# [Given material]
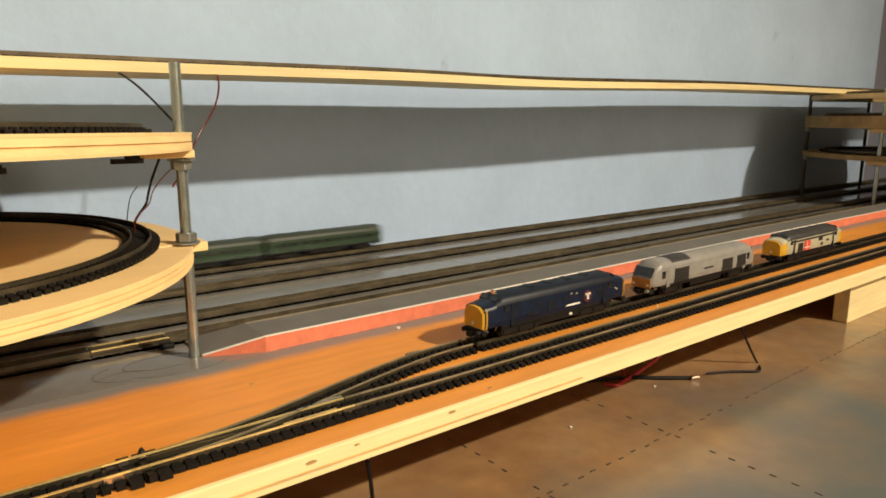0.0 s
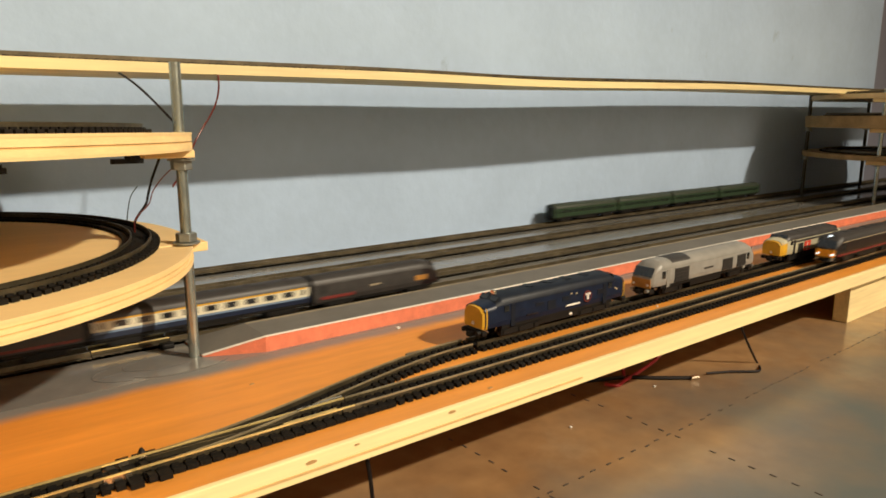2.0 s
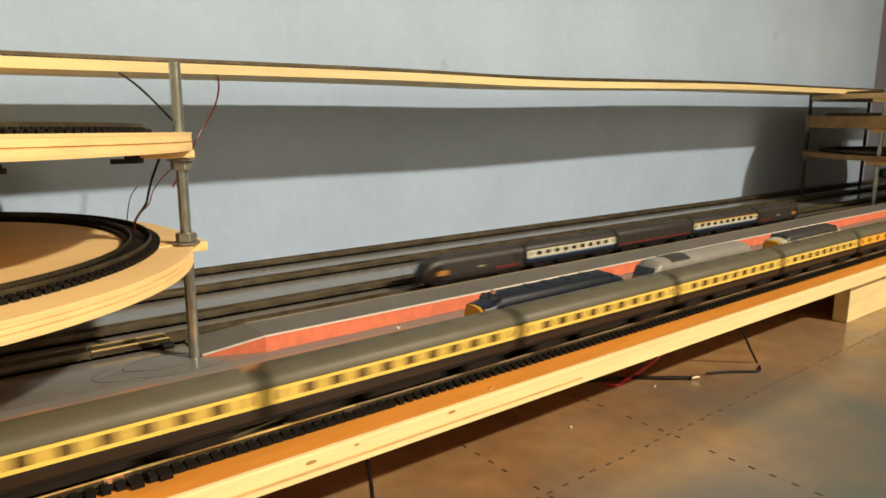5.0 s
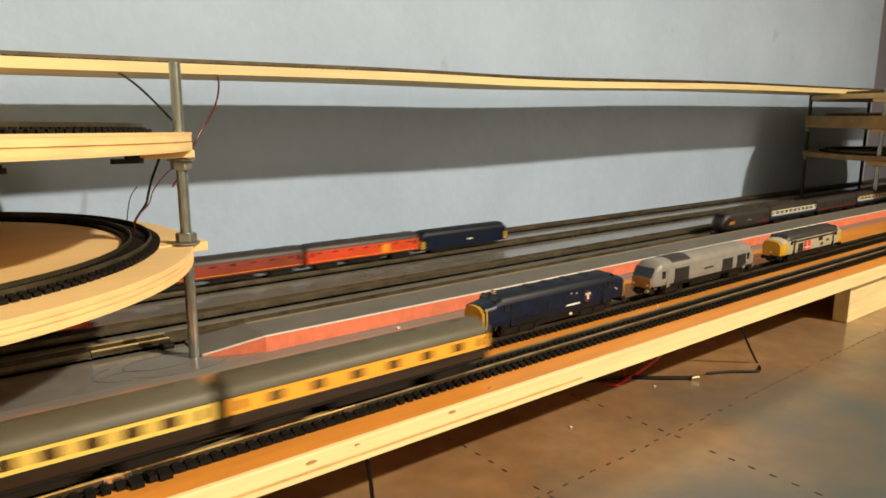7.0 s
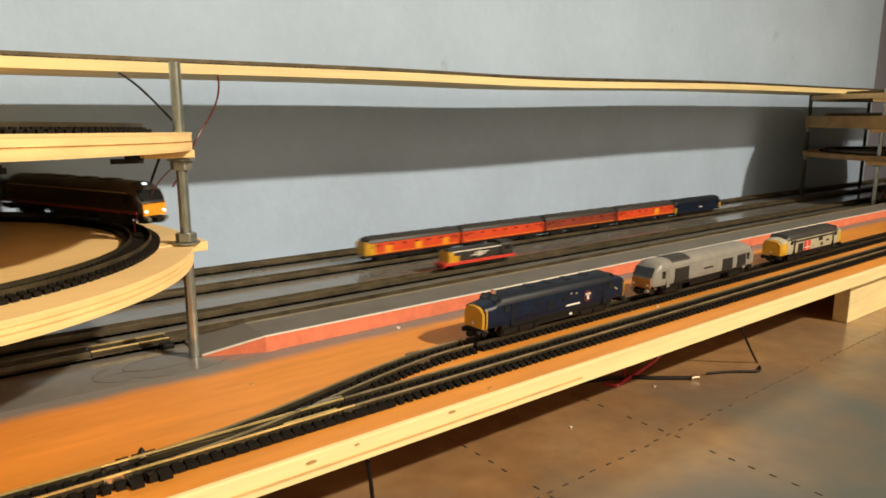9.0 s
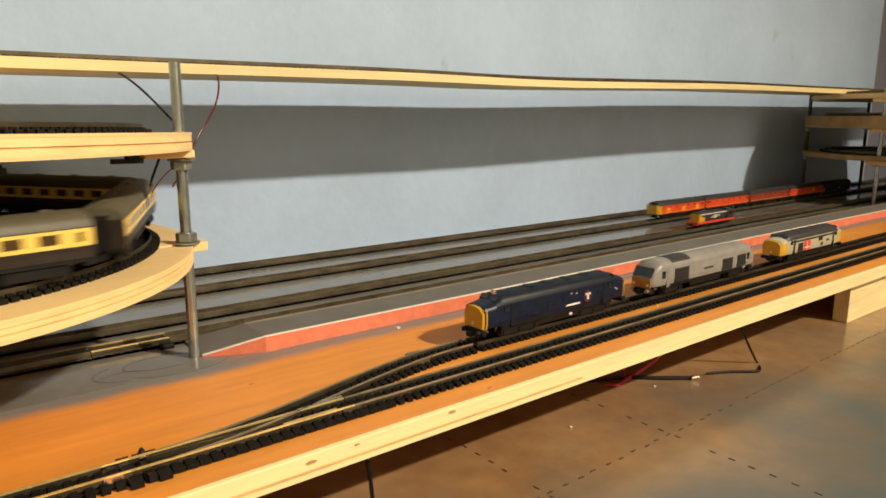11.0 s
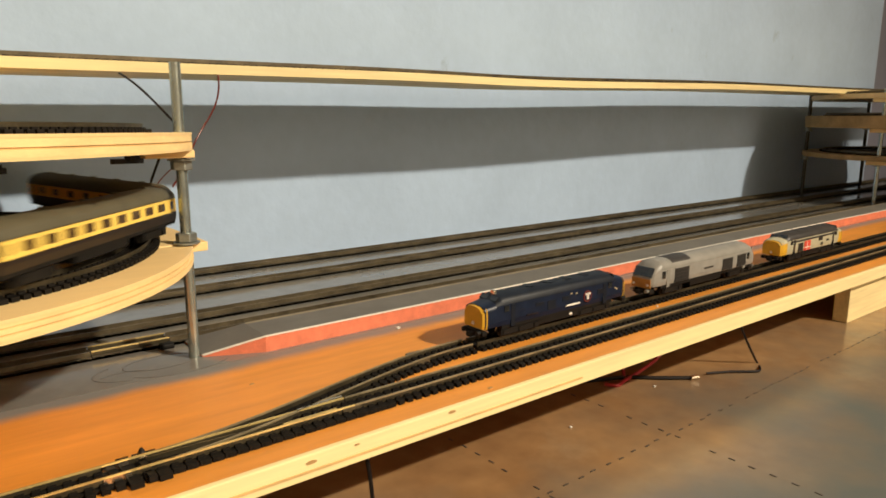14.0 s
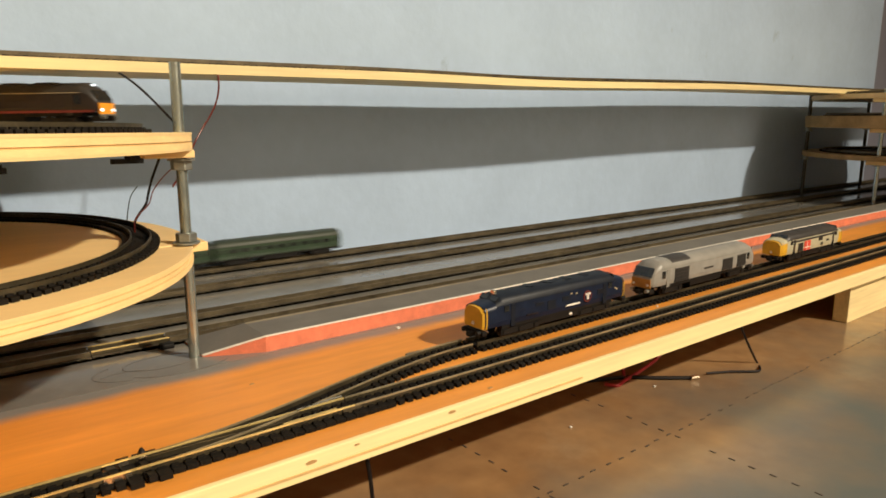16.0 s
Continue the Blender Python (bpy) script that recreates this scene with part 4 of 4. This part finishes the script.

# [Short exercise]
Take the listing above and print it exactly, apart from the pictures.

# [Finished task]
0.0 s
2.0 s
5.0 s
7.0 s
9.0 s
11.0 s
14.0 s
16.0 s
Continue the Blender Python (bpy) script that recreates this scene with part 4 of 4. This part finishes the script.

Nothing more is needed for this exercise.